Stacey Mason/Mark Bernstein
Adam Penenberg speculates on the evolution of the book and future of reading. Unusually for pundits dazzled by the Kindle and iPhone, Penenberg observes that the real future of eBooks surely lies in books that do more – not merely paper simulators or books with video illustration.
The first movie cameras were used to film theater productions. It took early cinematic geniuses like Sergei Eisenstein, Fritz Lang, Charlie Chaplin and Abel Gance to untether the camera from what was and transform it into what it would become: a new art form. I believe that this dynamic will soon be replayed, except it will star the book in the role of the theater production, with authors acting more like directors and production companies than straight wordsmiths. […] Instead of stagnant words on a page we will layer video throughout the text, add photos, hyperlink material, engage social networks of readers who will add their own videos, photos, and wikified information so that these multimedia books become living,
Much of Penenberg’s vision, while accurate, is not very new. When he writes that
A novelist could create whole new realities, a pastiche of video and audio and words and images that could rain down on the user, offering metaphors for artistic expressions. Or they could warp into videogame-like worlds where readers become characters and through the expression of their own free will alter the story to fit. They could come with music soundtracks or be directed or produced by renowned documentarians. They could be collaborations or one-woman projects.

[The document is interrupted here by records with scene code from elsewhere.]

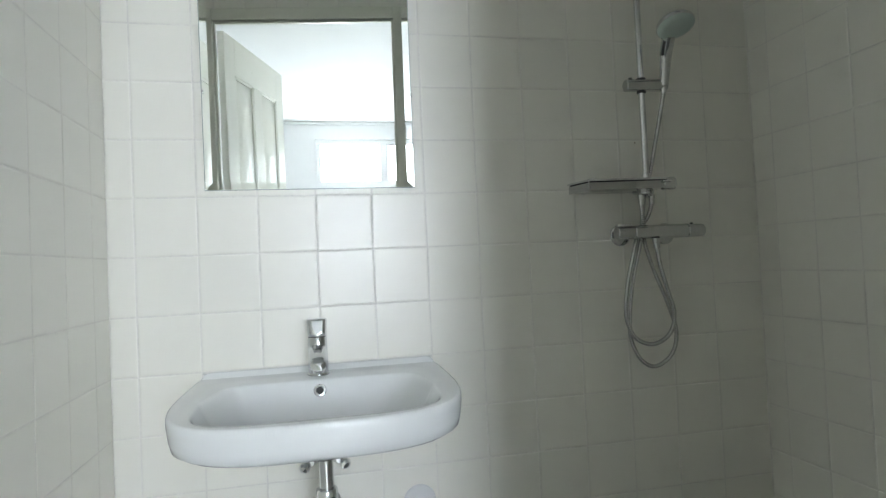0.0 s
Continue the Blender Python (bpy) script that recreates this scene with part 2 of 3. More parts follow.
# bedroom window: a white frame, two lights and an unseen third added for brightness
window = thing("window_1", "white framed bedroom window full of bright daylight", "window", kind="structure", at=((xa + xb) / 2, FAR_Y, za))
inv = window.matrix_basis.inverted()
for a, b in (((xa - 0.05, FAR_Y - 0.11, za - 0.05), (xb + 0.05, FAR_Y - 0.04, za)), ((xa - 0.05, FAR_Y - 0.11, zb), (xb + 0.05, FAR_Y - 0.04, zb + 0.05)),
             ((xa - 0.05, FAR_Y - 0.11, za), (xa, FAR_Y - 0.04, zb)), ((xb, FAR_Y - 0.11, za), (xb + 0.05, FAR_Y - 0.04, zb))):
    part("window_frame", box(a, b, 0.006, m=inv), UPVC, window)
LIGHTW = (xb - xa - 2 * 0.085) / 3
for k in range(3):
    x = xa + k * (LIGHTW + 0.085)
    if k:
        part("mullion", box((x - 0.085, FAR_Y - 0.11, za), (x, FAR_Y - 0.03, zb), 0.006, m=inv), UPVC, window)
    pane = part("pane", box((x + 0.004, FAR_Y - 0.085, za + 0.004), (x + LIGHTW - 0.004, FAR_Y - 0.079, zb - 0.004), m=inv), GLASS, window, smooth=False)
    pane.visible_shadow = False
    part("gasket", box((x, FAR_Y - 0.078, zb - 0.010), (x + LIGHTW, FAR_Y - 0.07, zb), m=inv), RUBBER_AND_GAP, window, "black rubber glazing strip", smooth=False)
part("window_sill", box((xa - 0.1, FAR_Y - 0.04, za - 0.08), (xb + 0.1, FAR_Y + 0.12, za - 0.05), 0.006, m=inv), UPVC, window)

# bare twigs that hang in front of the glass, outside
TWIG = material("dark_twig_bark", (0.05, 0.045, 0.04), 0.8, vary=0.2)
twig_rng = random.Random(11)
for k, f in enumerate((0.13, 0.31, 0.50, 0.62, 0.80)):
    x, lean, drop = xa + f * LIGHTW, -0.05 + 0.02 * k, 0.13 + 0.05 * twig_rng.random()
    twig = thing("hanging_twig", "thin dark bare twig hanging outside the bedroom window", "twig", "twigs outside the window", at=(x, FAR_Y - 0.16, zb + 0.02))
    line = curve_points([(0, 0, 0.03), (-lean * 0.2, -0.01, -0.05), (-lean * 0.9, -0.015, -0.09), (-lean * 1.2, -0.01, -drop)], 0.015)
    part("stem", sweep(line, lambda i: 0.0042 - 0.00012 * i, 6), TWIG, twig)

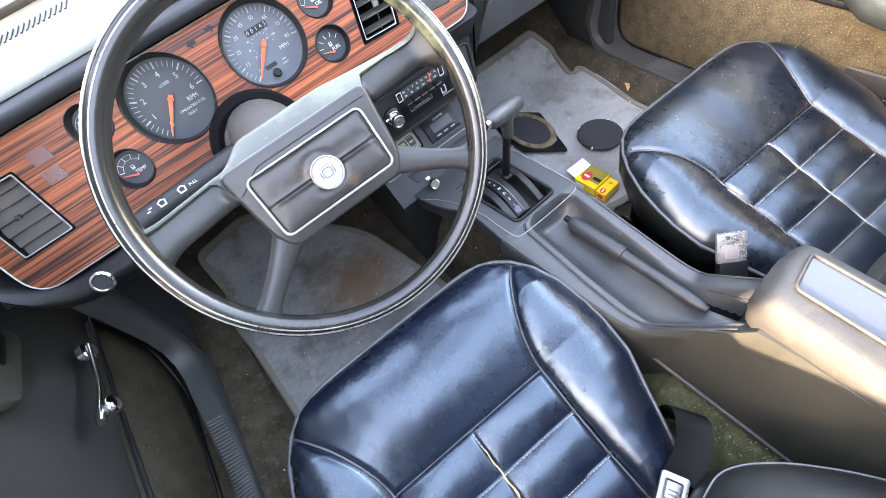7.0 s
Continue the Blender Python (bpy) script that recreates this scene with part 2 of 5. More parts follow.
DIRTYMAT = material("stained_mat", (0.200, 0.195, 0.192), 0.72, vary=0.3, vscale=7, grain=0.5, gscale=800, spot=((0.085, 0.074, 0.062), 9, 0.52, 0.72), wrinkle=0.3, wscale=12, dust=0.5, dscale=260, patches=(((0.125, 0.068, 0.034), (-0.37, 0.78, 0.012), 0.16, 0.85), ((0.030, 0.026, 0.024), (-0.50, 0.72, 0.012), 0.10, 0.6), ((0.030, 0.027, 0.026), (-0.36, 0.62, 0.012), 0.09, 0.5), ((0.10, 0.075, 0.05), (-0.44, 0.90, 0.012), 0.08, 0.6)))
EDGING = material("mat_edging", (0.15, 0.135, 0.11), 0.9, vary=0.25)
ARMVINYL = material("armrest_vinyl", (0.040, 0.0375, 0.0325), 0.46, vary=0.35, vscale=26, grain=0.75, gscale=900, spot=((0.075, 0.068, 0.055), 40, 0.55, 0.75))
ARMTOP = material("armrest_insert", (0.034, 0.039, 0.049), 0.33, vary=0.2, vscale=14, grain=0.25, gscale=800, spec=0.6, dust=0.3, dscale=420)
CONSOLE_SIDE = material("console_side_plastic", (0.039, 0.037, 0.0295), 0.5, vary=0.28, vscale=8, grain=0.6, gscale=650, dust=0.5)
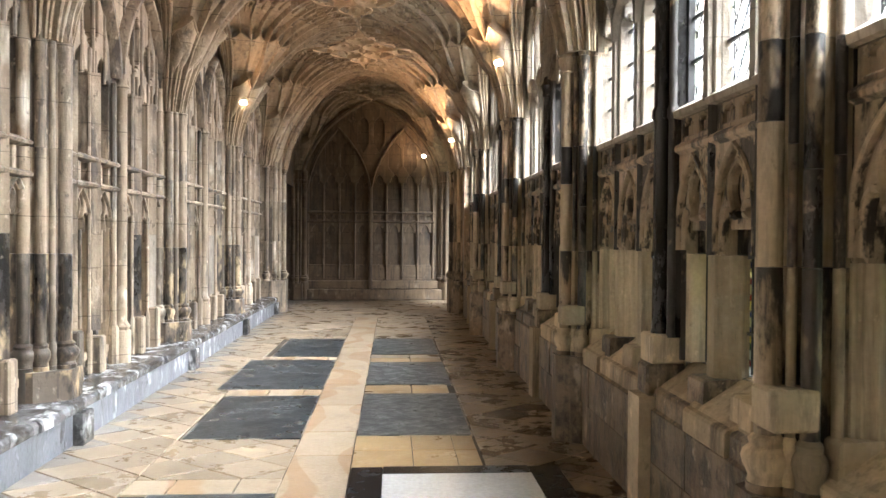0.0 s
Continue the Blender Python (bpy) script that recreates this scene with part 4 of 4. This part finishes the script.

he’s saying rather less than Robert Coover wrote in 1992, or Eric Drexler wrote in 1987, or Ted Nelson in 1976. Though Penenberg couches this paragraph in the future conditional, all these possibilities (and more!) have been realized in published works.
The article sparked some interesting and intelligent comments. Maryanne Conlin posts:
I do however have to ask- why veer away from the analogy in the article? I DO agree with your vision of the “ebook” of the future…but I also think, as we still have lots of theatre production of all sizes today….we will still have books published too!
Just because we have newer, richer forms of media does not mean that the old ones must die. Though computers can create stunning digital images, the oil painting has not been cast carelessly aside.